The strongest heritage craft petitions combine NEA National Heritage Fellowship or comparable national recognition with a museum acquisition record, a publication profile in recognized folk arts or ethnographic media, and expert declarations from institutional specialists — curators, folklorists, cultural heritage administrators — who can speak to the petitioner's standing in both the practitioner community and the broader cultural heritage field. When all three institutional layers are represented — cultural heritage recognition, museum institutional presence, and expert scholarly endorsement — the petition tells a coherent story of a practitioner whose extraordinary achievement is documented across the full range of mechanisms through which the field recognizes mastery.

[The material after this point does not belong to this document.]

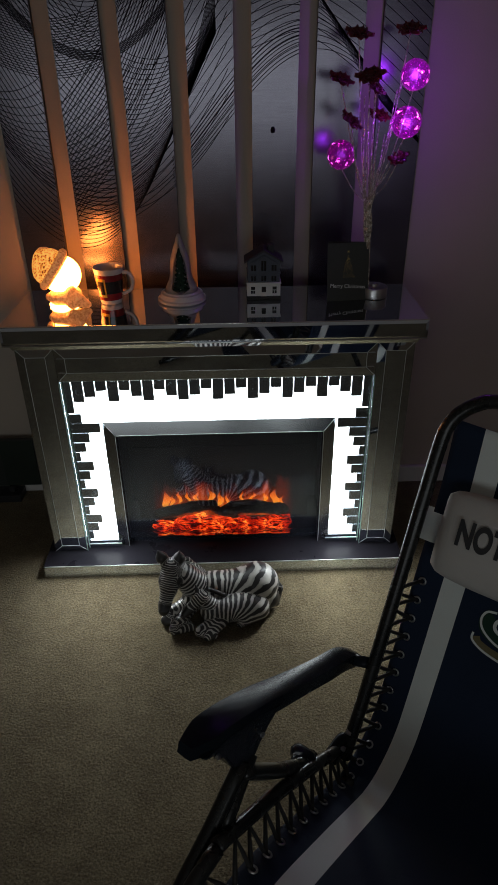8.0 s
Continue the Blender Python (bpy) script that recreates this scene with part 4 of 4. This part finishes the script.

Anticipating RFEs requires preparation for two predictable challenges: that the craft tradition is too niche for the O-1B extraordinary ability standard to apply clearly, and that the evidence of recognition reflects regional or community-level distinction rather than national or international acclaim. The first challenge is addressed through the cultural context documentation establishing the tradition's recognized status in the broader arts and cultural heritage landscape. The second is addressed by identifying the most nationally or internationally recognized institutions and experts in the documentation chain and ensuring that the petition includes evidence from sources outside the petitioner's immediate regional or community network. An O-1B petition supported by national-level institutional recognition can demonstrate extraordinary achievement at the national acclaim level even when the practitioner's primary audience is community-based.